The MNIST data set has $60,000$ data points living in $784$-dimensional space. Like I mentioned earlier, we want to have a training set that is as small as we can so I experiment with subsets of size $M = 1000, 5000, 10000$. This parameter controls the size of the subsets returned by PrototypeSelector.

num_iter = 5
num_classes = 10
M_vals = [1000, 5000, 10000]

With the help of some helper functions we can get the accuracies and error bounds of the 1-nearest neighbor predictions.

def accuracy(y, y_pred):
    '''
    y : actual labels
    y_pred: predicted labels
    return: accuracy of model (%)
    '''
    return np.sum(1*(y_pred == y))/len(y)

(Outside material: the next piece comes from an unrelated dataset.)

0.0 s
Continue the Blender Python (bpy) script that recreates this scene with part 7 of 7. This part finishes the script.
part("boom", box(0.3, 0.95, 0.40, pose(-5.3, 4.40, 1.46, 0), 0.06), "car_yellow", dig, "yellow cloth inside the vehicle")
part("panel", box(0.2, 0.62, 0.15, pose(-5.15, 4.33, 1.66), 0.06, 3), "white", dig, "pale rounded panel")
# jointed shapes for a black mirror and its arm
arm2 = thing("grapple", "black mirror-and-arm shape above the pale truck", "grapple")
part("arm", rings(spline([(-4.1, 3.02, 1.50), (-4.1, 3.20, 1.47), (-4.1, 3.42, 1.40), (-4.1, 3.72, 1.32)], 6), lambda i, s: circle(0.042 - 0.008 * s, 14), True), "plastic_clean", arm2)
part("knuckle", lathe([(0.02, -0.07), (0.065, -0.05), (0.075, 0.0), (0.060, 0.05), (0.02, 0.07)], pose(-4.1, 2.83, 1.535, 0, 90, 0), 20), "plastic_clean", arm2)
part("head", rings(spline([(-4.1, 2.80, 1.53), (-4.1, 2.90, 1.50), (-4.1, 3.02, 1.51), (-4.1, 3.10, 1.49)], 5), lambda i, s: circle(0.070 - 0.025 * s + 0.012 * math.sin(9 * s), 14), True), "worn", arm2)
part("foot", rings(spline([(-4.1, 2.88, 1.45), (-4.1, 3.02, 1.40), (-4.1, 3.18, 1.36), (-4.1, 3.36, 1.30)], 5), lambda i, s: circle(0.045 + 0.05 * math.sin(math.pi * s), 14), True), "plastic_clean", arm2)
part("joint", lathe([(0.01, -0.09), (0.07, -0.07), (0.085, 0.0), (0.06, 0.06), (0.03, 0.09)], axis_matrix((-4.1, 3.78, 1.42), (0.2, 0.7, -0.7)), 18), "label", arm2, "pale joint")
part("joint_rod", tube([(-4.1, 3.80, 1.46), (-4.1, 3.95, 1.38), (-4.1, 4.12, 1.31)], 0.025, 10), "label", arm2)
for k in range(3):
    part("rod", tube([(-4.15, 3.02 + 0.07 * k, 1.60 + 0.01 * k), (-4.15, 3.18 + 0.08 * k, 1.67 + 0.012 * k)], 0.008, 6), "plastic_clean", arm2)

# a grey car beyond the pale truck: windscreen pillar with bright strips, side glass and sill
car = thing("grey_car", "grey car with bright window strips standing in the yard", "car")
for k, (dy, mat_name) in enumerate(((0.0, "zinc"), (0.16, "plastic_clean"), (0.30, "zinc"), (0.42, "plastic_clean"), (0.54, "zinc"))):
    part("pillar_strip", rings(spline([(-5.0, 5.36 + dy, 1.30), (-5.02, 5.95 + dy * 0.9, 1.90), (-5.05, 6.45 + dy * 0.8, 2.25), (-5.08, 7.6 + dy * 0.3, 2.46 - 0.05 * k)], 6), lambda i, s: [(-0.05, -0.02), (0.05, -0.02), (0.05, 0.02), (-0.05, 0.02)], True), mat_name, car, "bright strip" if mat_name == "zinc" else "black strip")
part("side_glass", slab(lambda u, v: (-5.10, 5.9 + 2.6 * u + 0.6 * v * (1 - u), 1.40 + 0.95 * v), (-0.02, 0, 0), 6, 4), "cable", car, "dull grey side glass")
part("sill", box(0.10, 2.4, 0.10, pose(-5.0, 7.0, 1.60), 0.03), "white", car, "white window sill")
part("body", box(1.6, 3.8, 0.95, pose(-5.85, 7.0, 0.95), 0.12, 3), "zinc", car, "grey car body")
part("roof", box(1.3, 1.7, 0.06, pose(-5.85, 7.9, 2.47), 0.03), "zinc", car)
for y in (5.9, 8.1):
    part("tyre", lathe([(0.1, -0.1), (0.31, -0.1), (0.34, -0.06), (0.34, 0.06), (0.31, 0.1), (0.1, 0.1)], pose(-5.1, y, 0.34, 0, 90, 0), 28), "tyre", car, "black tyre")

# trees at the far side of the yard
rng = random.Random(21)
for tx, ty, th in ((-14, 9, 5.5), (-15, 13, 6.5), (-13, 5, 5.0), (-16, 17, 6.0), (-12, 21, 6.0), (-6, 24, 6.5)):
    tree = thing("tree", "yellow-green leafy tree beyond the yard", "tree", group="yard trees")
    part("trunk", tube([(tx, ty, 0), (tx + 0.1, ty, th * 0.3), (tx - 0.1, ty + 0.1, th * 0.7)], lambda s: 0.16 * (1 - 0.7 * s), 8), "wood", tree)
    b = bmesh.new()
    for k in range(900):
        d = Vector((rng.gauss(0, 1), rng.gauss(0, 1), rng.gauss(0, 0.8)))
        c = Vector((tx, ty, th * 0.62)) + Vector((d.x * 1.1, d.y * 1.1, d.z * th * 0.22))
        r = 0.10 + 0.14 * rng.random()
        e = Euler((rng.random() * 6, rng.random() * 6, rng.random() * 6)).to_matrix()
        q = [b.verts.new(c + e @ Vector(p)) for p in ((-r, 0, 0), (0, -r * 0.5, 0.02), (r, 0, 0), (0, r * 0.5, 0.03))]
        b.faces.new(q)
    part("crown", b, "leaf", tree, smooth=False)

def get_error_bounds(accuracies):
    '''
    accuracies: list of accuracies of model over n trials
    return: error bounds on the accuracies
    '''
    n = len(accuracies)
    t = 2.776 # 95 percent confidence interval
    mean, sigma = np.mean(accuracies), np.std(accuracies)
    bound_1 = mean + t*sigma/np.sqrt(n)
    bound_2 = mean - t*sigma/np.sqrt(n)

    return abs(bound_1 - bound_2)

Because of the random nature of this experiment, the number of iterations (num_iter) of each experiment is set to 5, so we can obtain a confidence interval on the accuracies of the model based on different subsets of size $M$ and different selection methods. We can get the error bounds using the get_error_bounds function and passing it a sample of model accuracies.

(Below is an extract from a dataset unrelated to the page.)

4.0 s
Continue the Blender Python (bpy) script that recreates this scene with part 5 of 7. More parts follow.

Also after conducting num_iter on each configuration we can get a $95\%$ confidence interval on the accuracies of the model using the formula:

$$ \bar{X} \pm t\frac{s}{\sqrt{n}} $$

Where $\bar{X}$ is the sample mean, $s$ is the sample standard deviation, and $n$ is the number of trials. The $t$ score for a problem with $n - 1 = 4$ degrees of freedom and level of significance $\alpha=0.025$ is given by $t = 2.776$.

Running the Experiment

# error bound collector for prototype selection
random_errs_collector = []
label_based_errs_collector = []

random_accs_collector = []
label_based_accs_collector = []

selector = PrototypeSelector(X_train, y_train)
for M in M_vals:

    random_accuracies, label_based_accuracies = [], []
    for iteration in range(num_iter):

        # uniformly random selected subset
        X_rand, y_rand = selector.get_prototypes('random', M)
        random_model   = KNeighborsClassifier(n_neighbors=1).fit(X_rand, y_rand)
        y_pred         = random_model.predict(X_test)
        random_accuracies.append(accuracy(y_test, y_pred))

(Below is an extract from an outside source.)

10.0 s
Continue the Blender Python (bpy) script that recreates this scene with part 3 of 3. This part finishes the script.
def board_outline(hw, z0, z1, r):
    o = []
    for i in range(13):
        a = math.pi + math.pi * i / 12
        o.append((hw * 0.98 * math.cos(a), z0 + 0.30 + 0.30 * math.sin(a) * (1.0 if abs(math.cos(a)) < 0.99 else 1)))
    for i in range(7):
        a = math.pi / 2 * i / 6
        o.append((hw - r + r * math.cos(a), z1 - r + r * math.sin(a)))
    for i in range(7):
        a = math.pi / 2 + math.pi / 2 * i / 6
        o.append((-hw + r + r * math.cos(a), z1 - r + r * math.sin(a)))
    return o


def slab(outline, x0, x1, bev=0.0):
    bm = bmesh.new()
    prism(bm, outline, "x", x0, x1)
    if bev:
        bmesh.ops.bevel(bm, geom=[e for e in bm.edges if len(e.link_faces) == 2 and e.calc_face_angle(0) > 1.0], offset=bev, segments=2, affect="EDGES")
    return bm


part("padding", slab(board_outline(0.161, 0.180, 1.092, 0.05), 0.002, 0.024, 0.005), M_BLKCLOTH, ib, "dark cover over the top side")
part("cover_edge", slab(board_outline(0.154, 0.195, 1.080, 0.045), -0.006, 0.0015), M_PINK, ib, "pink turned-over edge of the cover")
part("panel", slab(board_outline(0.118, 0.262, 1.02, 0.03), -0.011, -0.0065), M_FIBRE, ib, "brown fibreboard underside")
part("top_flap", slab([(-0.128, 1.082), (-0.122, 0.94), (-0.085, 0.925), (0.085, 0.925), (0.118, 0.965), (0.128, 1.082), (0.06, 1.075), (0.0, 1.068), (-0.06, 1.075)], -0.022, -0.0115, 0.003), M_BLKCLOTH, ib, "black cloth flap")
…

        # label-based selection
        X_label_based, y_label_based  = selector.get_prototypes('label-based', M)
        prototype_model = KNeighborsClassifier(n_neighbors=1).fit(X_label_based, y_label_based)
        y_pred          = prototype_model.predict(X_test)
        label_based_accuracies.append(accuracy(y_test, y_pred))

    # get confidence intervals errors on accuracy
    random_errs_collector.append(get_error_bounds(random_accuracies))
    label_based_errs_collector.append(get_error_bounds(label_based_accuracies))

    # average accuracy over trials for each M
    random_accs_collector.append(np.mean(random_accuracies))
    label_based_accs_collector.append(np.mean(label_based_accuracies))

Results

Now we have access to the results of the experiment! Particularly, we have the accuracies and error bounds of each prototype selection method (random and label-based) under different configurations of $M$ (sizes of prototype subset) for a 1-nearest neighbor classifier.

My gut feeling tells me that a uniformly random selection of training data will not outperform the label-based selection method because we are choosing subsets that are highly representative of the data with respect to the classification task. First let's get a baseline accuracy on the complete training set.

Baseline with Full Training Set

The 1-nearest neighbor results using the full training set is used as a baseline for comparison in model performances from full and prototype training sets.

full_set_accs, full_set_errs = [], []
for i in range(num_iter):
    full_model     = KNeighborsClassifier(n_neighbors=1).fit(X_train, y_train)
    y_pred         = full_model.predict(X_test)
    curr_accuracy  = accuracy(y_test, y_pred)
    full_set_accs.append(curr_accuracy)

full_avg_acc = np.mean(full_set_accs)

>>> full_avg_acc
0.9690999999999999

Running 1-nearest neighbor on the complete data was very computationally heavy and took significantly longer than the experiments themselves. The final average accuracy on the complete training set: full_avg_acc = 0.9691

Visualization

The plot below summarizes the results of our experiments:

plt.figure(figsize=(10,10))
plt.plot(M_vals, random_accs_collector, 'g-o', label='Random Selection')
plt.plot(M_vals, label_based_accs_collector, 'r-o', label='Label-Based Selection')
plt.axhline(y=full_avg_acc, color='b', linestyle='--', label='Full Dataset Baseline')
plt.title('Prototype Selection Performance', fontsize=20)
plt.xlabel('Number of Prototypes (M)', fontsize=15)
plt.ylabel('Accuracy', fontsize=15)
plt.xticks(M_vals, fontsize=12)
plt.yticks(fontsize=12)
plt.grid(True, alpha=0.3)
plt.legend(fontsize=12)
plt.tight_layout()
plt.show()

Performance comparison of random selection vs label-based clustering for different prototype set sizes

Conclusion

The experiment demonstrates that label-based clustering selection provides a much richer set of prototypes compared to random selection. By using KMeans to find cluster centers under each label, we effectively capture the density of the data while removing noisy outliers. This approach maintains model performance while significantly reducing the computational requirements of 1-Nearest Neighbor classification.

The results show that even with a significantly smaller subset of the training data (e.g., $M = 10000$ compared to the full $60000$ examples), the label-based approach can achieve comparable accuracy to using the complete dataset, while drastically reducing storage and computation time.